Friday, February 1, 2013

holla days.

There is really too much confusion swallowing me up right now to write clearly. The past 3 months have felt like two really happy and sad extremes. I've come back from Canada feeling so positive about everything that happened. There was races and Canadian friends and snow and s'more cookies (even the words should be given a Nobel Prize, mum however thinks gross is more appropriate; mum what are you doing?! Mum! STAHP!). 
I'm really stuck to find words to describe it. It was exhausting sometimes, but being there felt good and the people there were fun to be around and I could be with them without worrying. Back here feels lonely and as much as I enjoy not having a social agenda sometimes I just want someone who doesn't care if we sit in a room for half an hour without talking and doesn't want to check their Facebook to discuss that girl who is the enemy because she has a thigh gap JEEZ. And it's dark and rainy outside which is totally enhancing this mood.. ahhh so much pathos! 

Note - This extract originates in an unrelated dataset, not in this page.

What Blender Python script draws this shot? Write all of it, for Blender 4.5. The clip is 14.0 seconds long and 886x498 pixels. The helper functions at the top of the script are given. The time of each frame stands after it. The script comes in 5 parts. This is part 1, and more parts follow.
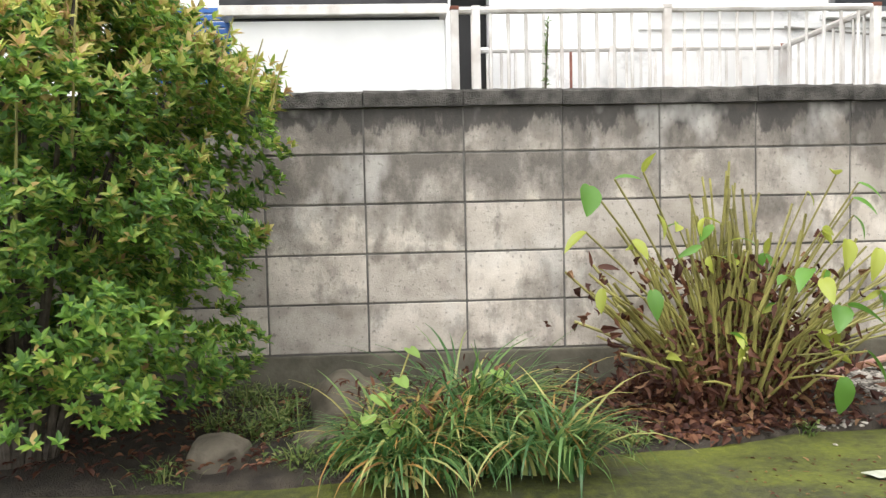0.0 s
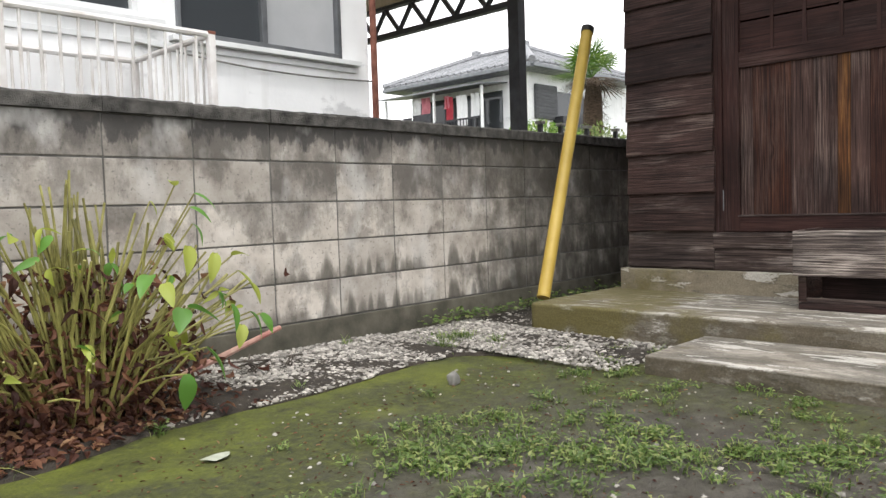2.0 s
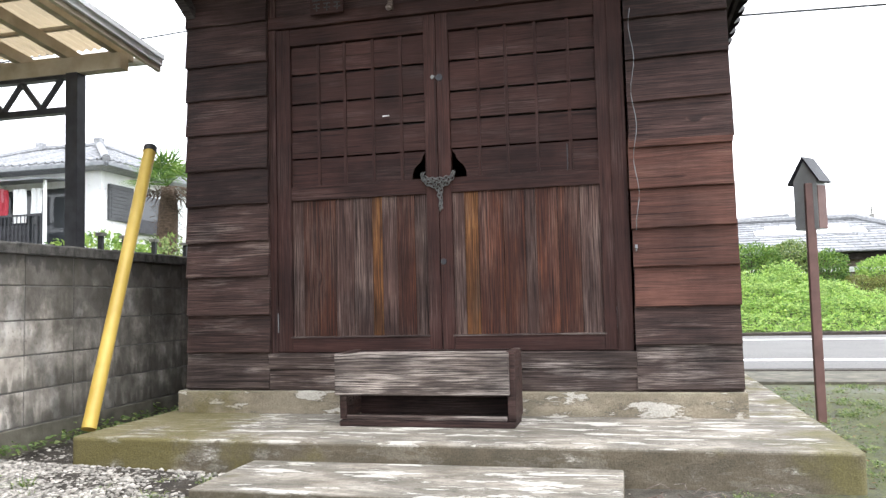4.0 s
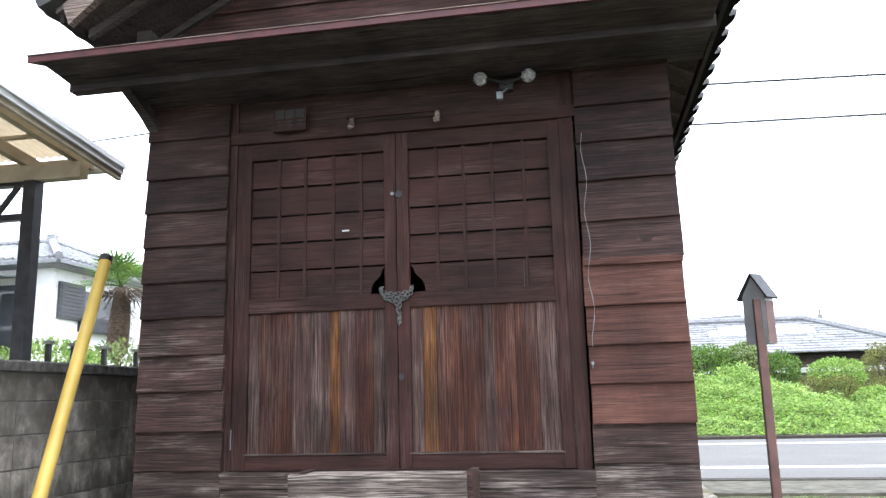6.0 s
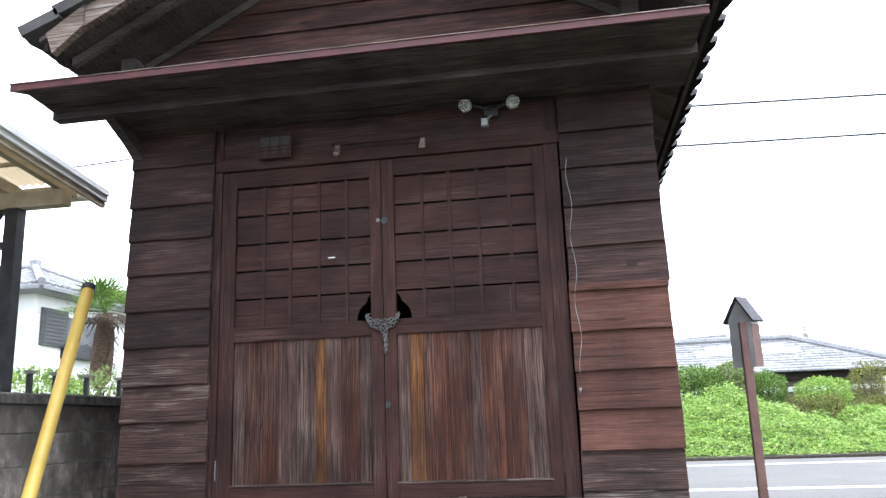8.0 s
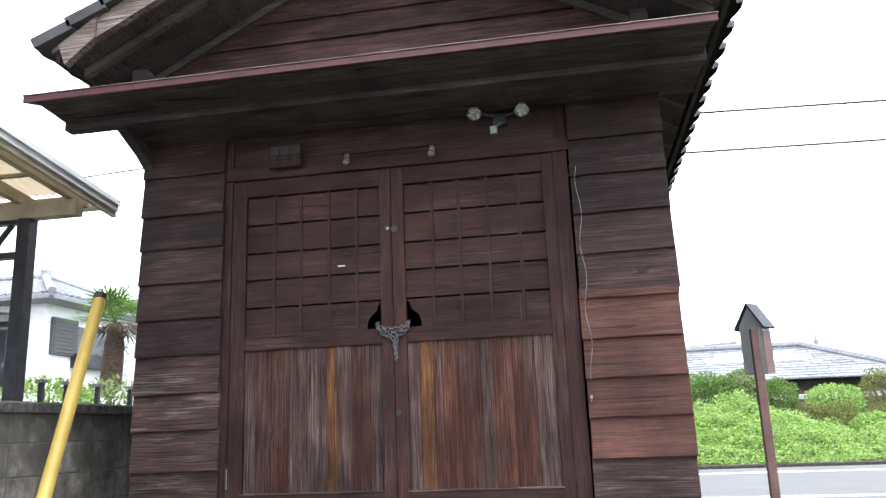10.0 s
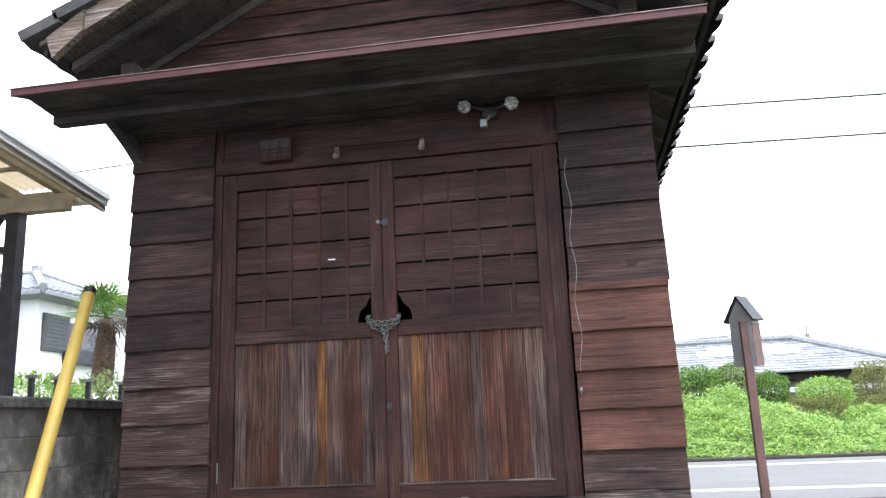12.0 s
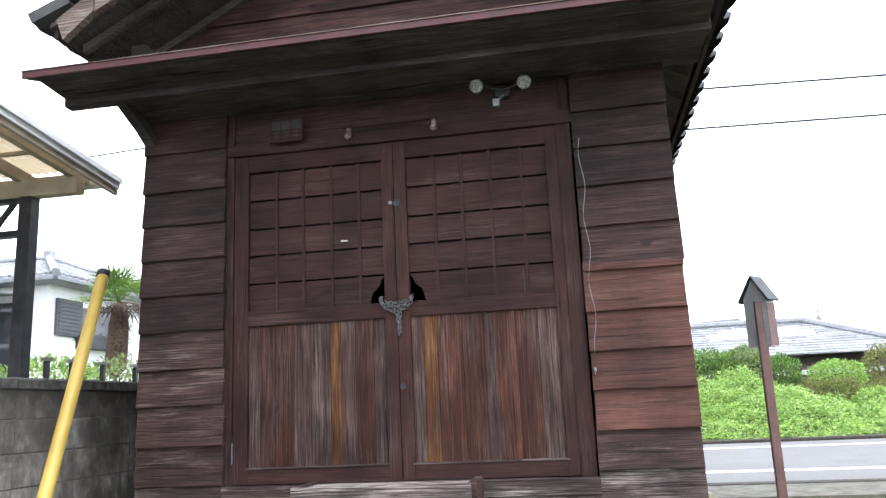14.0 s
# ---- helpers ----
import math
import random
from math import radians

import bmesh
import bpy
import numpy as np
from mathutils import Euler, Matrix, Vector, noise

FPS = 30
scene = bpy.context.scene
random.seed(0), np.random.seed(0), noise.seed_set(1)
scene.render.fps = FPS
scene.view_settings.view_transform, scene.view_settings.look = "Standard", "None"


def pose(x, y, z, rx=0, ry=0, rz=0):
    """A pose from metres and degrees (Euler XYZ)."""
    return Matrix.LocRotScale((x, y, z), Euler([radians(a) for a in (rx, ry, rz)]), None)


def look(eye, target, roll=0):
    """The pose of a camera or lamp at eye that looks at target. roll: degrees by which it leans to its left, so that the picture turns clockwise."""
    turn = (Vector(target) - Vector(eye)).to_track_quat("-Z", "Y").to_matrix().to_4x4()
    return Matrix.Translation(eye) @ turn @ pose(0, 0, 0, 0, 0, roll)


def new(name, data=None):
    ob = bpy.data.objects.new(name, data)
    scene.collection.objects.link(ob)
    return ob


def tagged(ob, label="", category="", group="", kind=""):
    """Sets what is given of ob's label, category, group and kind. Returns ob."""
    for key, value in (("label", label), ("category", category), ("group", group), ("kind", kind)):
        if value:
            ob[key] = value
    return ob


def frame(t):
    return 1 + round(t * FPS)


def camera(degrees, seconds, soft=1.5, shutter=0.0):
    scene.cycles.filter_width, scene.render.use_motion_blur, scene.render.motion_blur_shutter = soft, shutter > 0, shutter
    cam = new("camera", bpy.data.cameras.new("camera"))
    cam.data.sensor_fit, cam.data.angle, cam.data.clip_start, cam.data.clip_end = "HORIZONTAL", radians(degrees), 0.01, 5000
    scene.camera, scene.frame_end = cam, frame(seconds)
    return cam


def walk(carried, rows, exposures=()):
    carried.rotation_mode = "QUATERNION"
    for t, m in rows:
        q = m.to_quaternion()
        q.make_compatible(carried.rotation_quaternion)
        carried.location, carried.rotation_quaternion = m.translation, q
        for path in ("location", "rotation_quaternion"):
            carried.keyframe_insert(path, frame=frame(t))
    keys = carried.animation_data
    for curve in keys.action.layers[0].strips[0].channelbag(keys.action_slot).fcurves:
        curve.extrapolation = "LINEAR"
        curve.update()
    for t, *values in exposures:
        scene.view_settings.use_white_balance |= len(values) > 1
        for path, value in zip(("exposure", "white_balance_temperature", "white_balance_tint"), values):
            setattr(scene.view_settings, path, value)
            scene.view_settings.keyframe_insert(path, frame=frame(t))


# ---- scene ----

Before I left I was obsessing over beehives, Alice in Wonderland and white rabbits. 
It was wistful and nice trying to be like a kid (I'm still a kid) but thinking about being young when all you wanted was to be old and then things change and you want to be young again. Oh life.

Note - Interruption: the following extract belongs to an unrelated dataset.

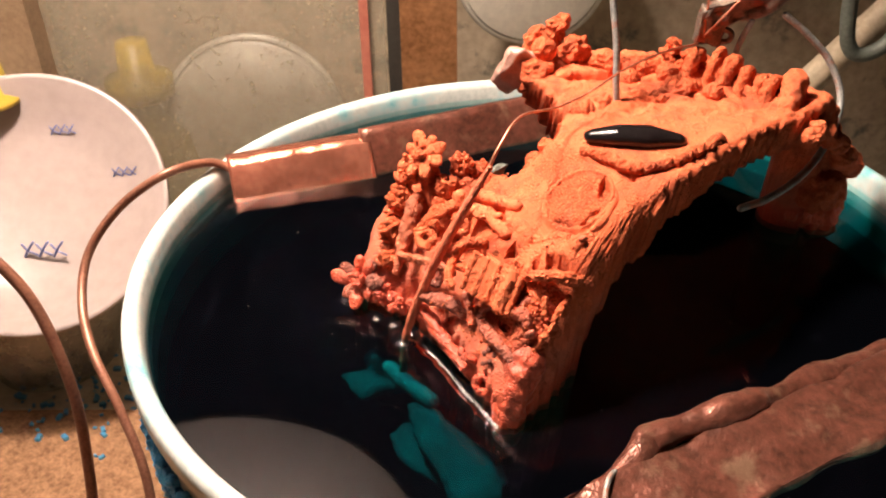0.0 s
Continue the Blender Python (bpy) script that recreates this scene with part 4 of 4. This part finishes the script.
part("upright_face", Geo().put(*slab(-47.5, -28, 680, 700, 0, 420)), DARK, gap, smooth=False)
slab_ = thing("brown_slab", (-0.01, 0.64, 0.0), "brown slab with whitish top edge", "slab")
part("slab_face", Geo().put(*slab(-34, 8, 630, 640, 0, 226)), BROWNGLASS, slab_, smooth=False)
part("pale_edge", Geo().put(*slab(-35, 9, 628, 642, 226.2, 230)), LIDMAT, slab_, smooth=False)
lid2 = thing("pale_lid", (0.07, 0.66, 0.2), "pale round lid leaning on the wall", "lid")
part("lid_disc", Geo().put(*tilted([(0, 0), (54, 0), (57, -3), (56, -8), (53, -4), (0, -4)], 56, (66, 672, 232), (84, 0, 0))), LIDMAT, lid2)

part("lid_rim", Geo().put(*tilted([(56, 0), (59, -1), (60, -5), (59, -9), (56, -9)], 56, (66, 672, 232), (84, 0, 0))), LIDMAT, lid2)
pipe = thing("plastic_pipe", (0.22, 0.5, 0.2), "beige plastic pipe slanting behind the bucket", "pipe")
part("pipe_length", Geo().put(*tube([(40, 534, 8), (120, 520, 96), (190, 508, 172), (255, 495, 262), (330, 480, 360)], 8.5, 20, 8)), PIPE, pipe)
cable = thing("hanging_cable", (0.23, 0.5, 0.24), "grey green cable hanging in a loop", "cable")
part("cable_length", Geo().put(*tube([(214, 758, 430), (214, 600, 425), (214, 470, 350), (219, 470, 272), (226, 470, 246), (240, 470, 246), (250, 470, 262), (262, 470, 320)], 4.2, 14, 10)), CABLE, cable)
cable2 = thing("hanging_cable", (0.26, 0.46, 0.24), "beige cable hanging in a loop", "cable")
part("cable_length", Geo().put(*tube([(236, 758, 430), (236, 600, 425), (236, 440, 350), (238, 440, 262), (244, 440, 238), (258, 440, 226), (280, 440, 222)], 3.6, 14, 10)), PIPE, cable2)
cable3 = thing("hanging_cable", (0.27, 0.47, 0.24), "thin black cable beside the pipe", "cable")
part("cable_length", Geo().put(*tube([(240, 758, 430), (240, 600, 425), (240, 455, 350), (246, 455, 262), (256, 455, 240), (276, 455, 222)], 2.4, 12, 10)), DARK, cable3)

Check the fringe y'all I'm really enjoying it and it can provide some nice protection from s'more cookies and it's "Russian Acne Roulette". 
White ribbon from somewhere over the rainbow, Blouse is Abecrombie & Fitch, vest is Seed, skirts, socks, house broach and shoes are vintage.
My ageing hands are my favourite thing. I can't remember where the ring is from and have the motivation of my sister to find out APOLOGIES!